• TASK TO COMPLETE
All the data below goes into the copy word for word, but the pictures don't.

• STORED DATA
────────
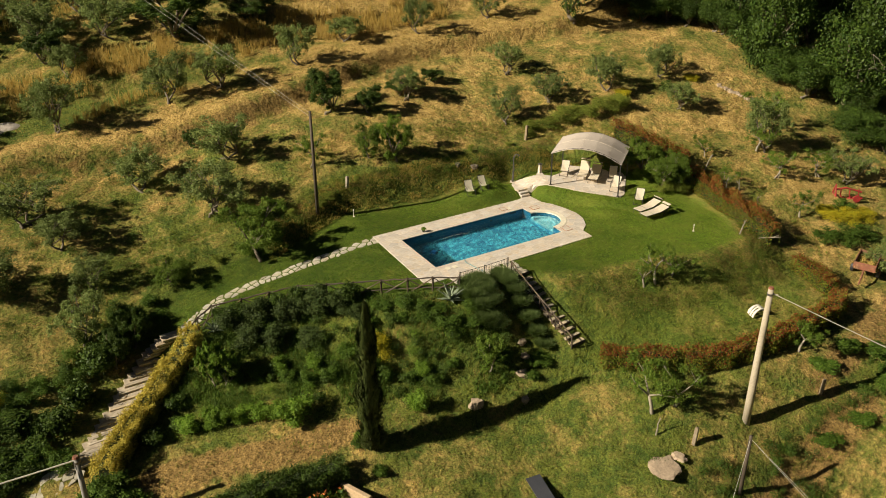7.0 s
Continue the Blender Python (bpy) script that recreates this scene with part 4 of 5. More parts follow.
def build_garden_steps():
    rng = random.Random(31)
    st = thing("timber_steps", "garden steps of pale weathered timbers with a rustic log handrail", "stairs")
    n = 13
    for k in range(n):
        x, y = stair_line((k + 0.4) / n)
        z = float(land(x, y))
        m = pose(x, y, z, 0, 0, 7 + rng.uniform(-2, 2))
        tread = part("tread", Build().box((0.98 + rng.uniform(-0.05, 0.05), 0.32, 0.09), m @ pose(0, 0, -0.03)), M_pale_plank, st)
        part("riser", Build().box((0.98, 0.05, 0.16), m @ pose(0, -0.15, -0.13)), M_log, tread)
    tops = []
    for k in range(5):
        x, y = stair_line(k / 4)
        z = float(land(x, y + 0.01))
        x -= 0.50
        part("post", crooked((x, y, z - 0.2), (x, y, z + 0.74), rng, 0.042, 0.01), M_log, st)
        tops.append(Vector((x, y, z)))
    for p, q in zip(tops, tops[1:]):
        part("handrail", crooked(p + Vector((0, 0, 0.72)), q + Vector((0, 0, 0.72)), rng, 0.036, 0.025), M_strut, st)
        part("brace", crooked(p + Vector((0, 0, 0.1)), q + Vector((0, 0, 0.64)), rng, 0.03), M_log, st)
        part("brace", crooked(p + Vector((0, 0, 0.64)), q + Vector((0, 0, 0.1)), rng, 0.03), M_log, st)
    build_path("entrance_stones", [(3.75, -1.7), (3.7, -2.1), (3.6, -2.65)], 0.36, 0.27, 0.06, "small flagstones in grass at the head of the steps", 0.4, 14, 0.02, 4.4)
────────
• TASK RESPONSE
7.0 s
Continue the Blender Python (bpy) script that recreates this scene with part 4 of 5. More parts follow.
def build_garden_steps():
    rng = random.Random(31)
    st = thing("timber_steps", "garden steps of pale weathered timbers with a rustic log handrail", "stairs")
    n = 13
    for k in range(n):
        x, y = stair_line((k + 0.4) / n)
        z = float(land(x, y))
        m = pose(x, y, z, 0, 0, 7 + rng.uniform(-2, 2))
        tread = part("tread", Build().box((0.98 + rng.uniform(-0.05, 0.05), 0.32, 0.09), m @ pose(0, 0, -0.03)), M_pale_plank, st)
        part("riser", Build().box((0.98, 0.05, 0.16), m @ pose(0, -0.15, -0.13)), M_log, tread)
    tops = []
    for k in range(5):
        x, y = stair_line(k / 4)
        z = float(land(x, y + 0.01))
        x -= 0.50
        part("post", crooked((x, y, z - 0.2), (x, y, z + 0.74), rng, 0.042, 0.01), M_log, st)
        tops.append(Vector((x, y, z)))
    for p, q in zip(tops, tops[1:]):
        part("handrail", crooked(p + Vector((0, 0, 0.72)), q + Vector((0, 0, 0.72)), rng, 0.036, 0.025), M_strut, st)
        part("brace", crooked(p + Vector((0, 0, 0.1)), q + Vector((0, 0, 0.64)), rng, 0.03), M_log, st)
        part("brace", crooked(p + Vector((0, 0, 0.64)), q + Vector((0, 0, 0.1)), rng, 0.03), M_log, st)
    build_path("entrance_stones", [(3.75, -1.7), (3.7, -2.1), (3.6, -2.65)], 0.36, 0.27, 0.06, "small flagstones in grass at the head of the steps", 0.4, 14, 0.02, 4.4)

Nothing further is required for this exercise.